If we use an average now, or impute the last income earned, is that fair?  Is only the payor being forced to sacrifice in that case (assuming for the moment that they even have the ability to pay the prior support which may be unlikely)? If they are forced to pay support based upon passed income, will they ever get the money back when then show in a year or two or three that their income has not and may never be the same> The answer is that this is doubtful. Is this fair?

While representing the recipient, what choice will attorneys have to argue that the laws of imputation and averaging, as the case may be, must be followed by the Courts?  I do not think that we can argue a deviation from the law, to the detriment of our clients.

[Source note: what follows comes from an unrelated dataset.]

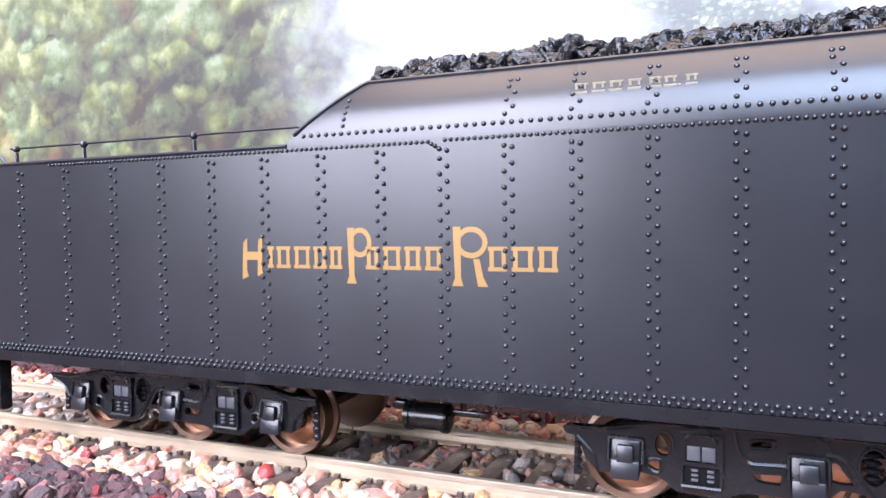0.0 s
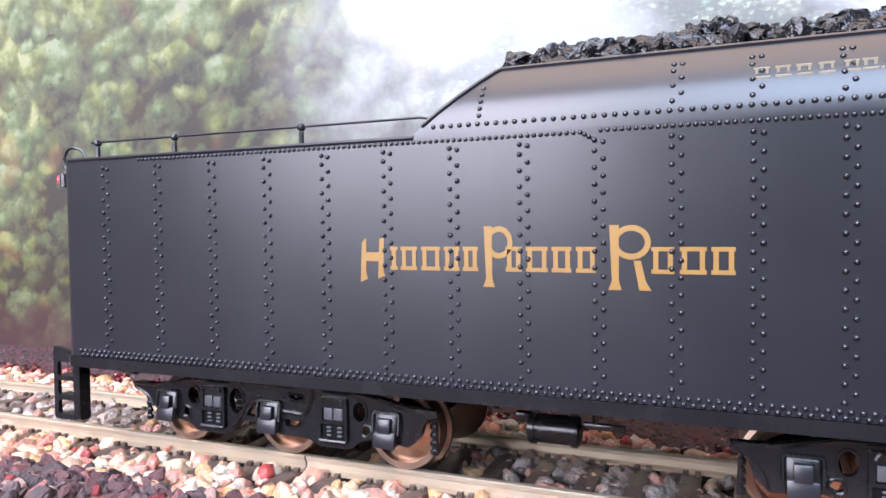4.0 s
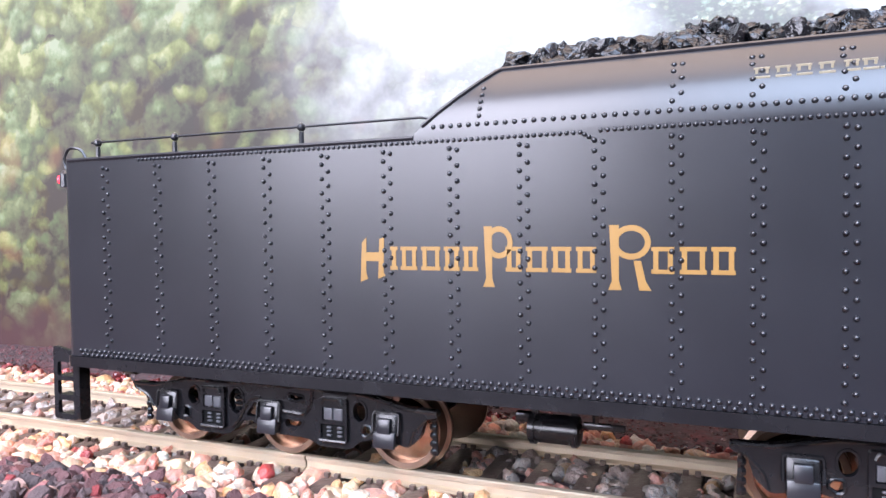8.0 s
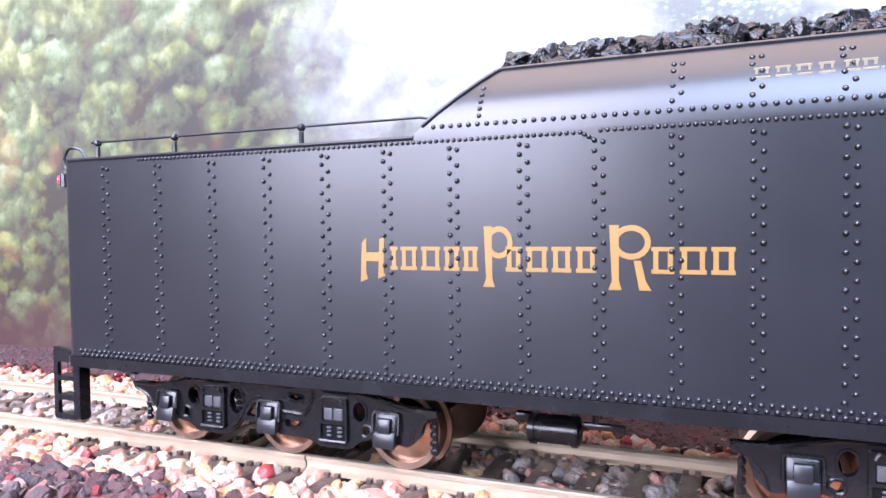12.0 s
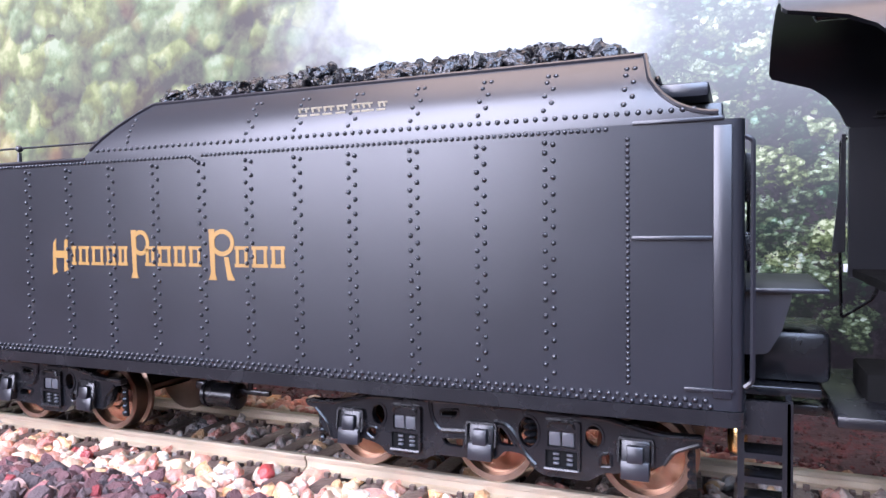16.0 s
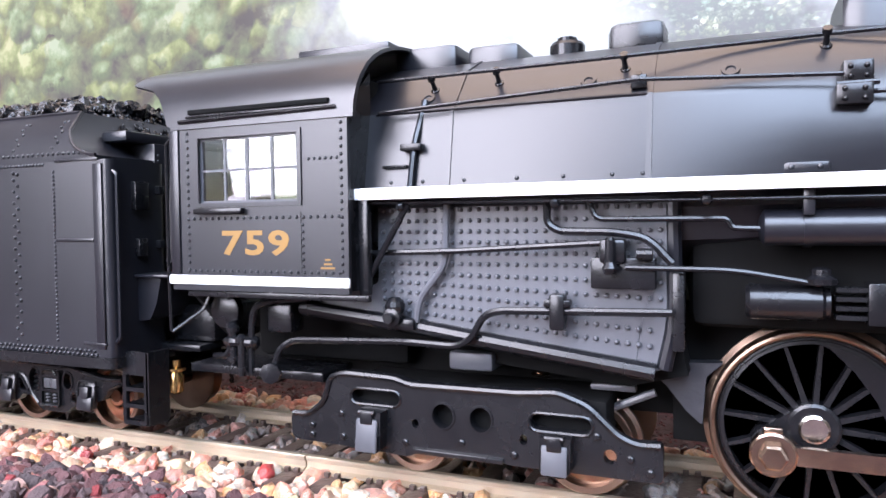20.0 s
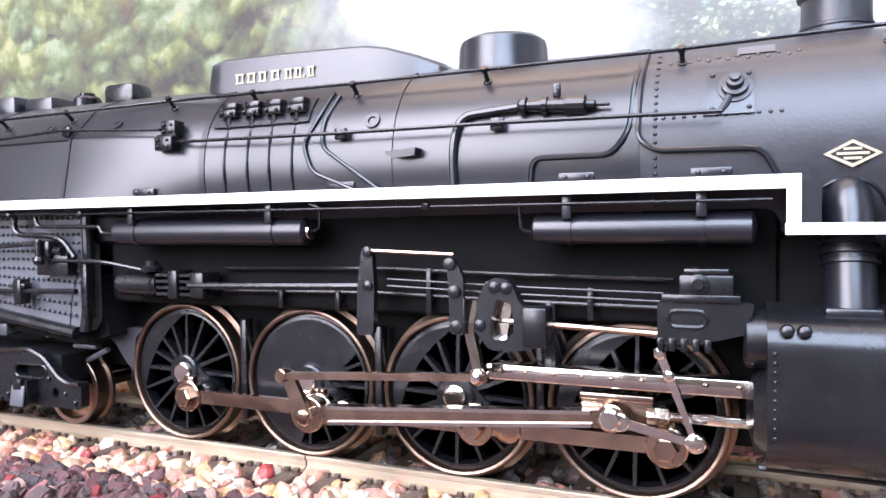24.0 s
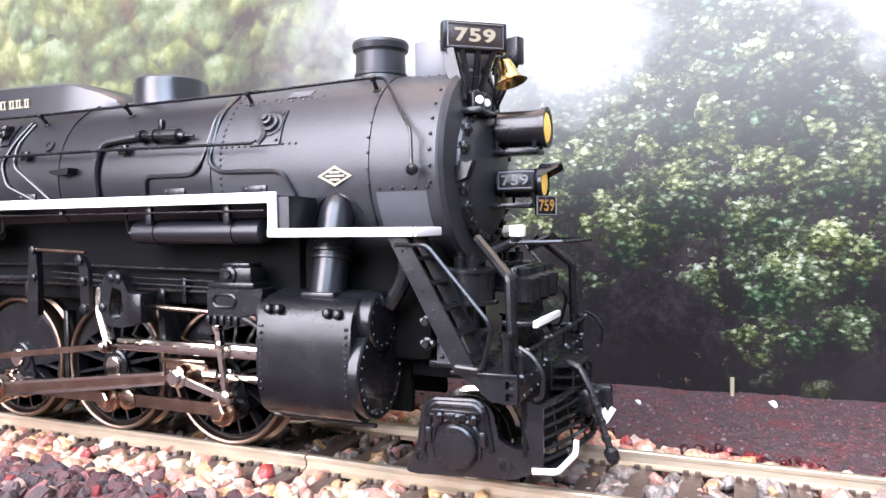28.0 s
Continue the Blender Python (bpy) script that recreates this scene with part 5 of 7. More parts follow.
def firebox_pipes(lo):
    R = lambda pts, r=0.25, f=0.8, m=BLACK2, n="pipe": part(n, tube(B(), pts, r, 8, f), m, lo)
    y = -16.4
    R([(88.0, y, 27.7), (100.0, y, 28.0), (116.3, y, 28.9)], 0.34, 1.0)
    R([(110.3, y, 33.4), (110.3, y, 30.9), (111.6, y, 30.1), (117.2, y, 30.0), (120.5, y, 29.4), (122.8, y, 26.9)], 0.42, 1.3)
    R([(118.3, y, 26.4), (128.4, y, 26.3), (135.7, y + 1.0, 25.0)], 0.3, 2.0, BLACK2)
    R([(74.7, -17.2, 13.0), (76.1, -17.2, 13.8), (76.8, -17.0, 16.0), (78.4, y, 17.0), (93.6, y, 17.6), (99.8, y, 17.4), (101.6, y, 18.2), (103.2, y, 21.0), (105.0, y, 21.6), (122.8, y, 22.0)], 0.42, 1.2)
    R([(98.6, y + 0.8, 33.2), (98.4, y + 0.8, 26.4), (95.2, y + 0.8, 22.6), (94.7, y + 0.8, 19.8)], 0.42, 1.4, GRAPHITE)
    R([(114.6, y, 33.2), (115.4, y, 31.3), (127.8, y, 31.2), (128.2, y, 30.3), (131.0, y, 30.2)], 0.3, 0.8)
    R([(88.5, -17.8, 33.5), (126.0, -17.8, 33.0), (190.0, -17.8, 32.9), (213.0, -17.8, 32.9)], 0.16, 0.3, BLACK2, "conduit")
    for x in (94.0, 111.5, 126.0, 178.5):
        part("conduit_fitting", ball(B(), (x, -17.9, 33.0), 0.55, 8), BLACK2, lo)
    part("frame_strut", box(B(), 89.0, 90.2, -18.6, -17.6, 23.0, 33.8, 0.15), BLACK2, lo)
    R([(94.6, -17.4, 33.2), (89.8, -17.4, 25.2)], 0.4, 0.1, BLACK2, "diagonal_brace")
    bm = B()
    box(bm, 114.8, 121.2, -16.4, -14.6, 24.2, 27.4, 0.2)
    box(bm, 115.8, 118.4, -17.2, -15.4, 26.8, 29.3, 0.4)
    turned(bm, (117.0, -17.6, 25.8), (0, 0, 1), [(0, 0.6), (0.6, 0.85), (1.2, 0.5), (3.4, 0.5), (3.7, 0.3)], 10)
    rodd(bm, (119.5, -16.9, 27.8), (121.0, -16.9, 27.8), 0.6)
    part("lubricator", bm, BLACK2, lo)
    bm = B()
    ball(bm, (92.3, -16.2, 21.6), 1.2, 12)
    turned(bm, (92.3, -16.8, 20.4), (0, -1, 0), [(0, 1.1), (0.5, 1.1), (0.6, 0.6), (1.4, 0.6)], 10)
    box(bm, 91.0, 94.8, -16.6, -15.4, 18.9, 20.2, 0.3)
    part("blow_off_valve", bm, BLACK2, lo)
    bm = B()
    box(bm, 110.6, 112.2, -17.2, -15.4, 19.8, 23.6, 0.3)
    box(bm, 110.0, 112.8, -17.0, -15.6, 22.2, 23.0, 0.2)
    part("pipe_hanger", bm, BLACK2, lo)
    part("frame_bracket", box(B(), 122.7, 123.9, -15.6, -14.0, 18.0, 26.0, 0.2), BLACK2, lo)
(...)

On the other hand, attorneys for the payor's have to be bold in their arguments that the existing law is distinguishable based upon the current circumstances.  I also think that Judge's must be courageous in their decisions so that the reflect the economic realities.

If the current economic circumstances are ignored, then I foresee a lot more enforcement proceedings, if not a lot more arrest warrants issue for failure to pay support.  In the end, if things continue as they are economically, attorneys and judges should try to work together, creatively, to strive for fairness for all of the parties based upon the economic realities of today.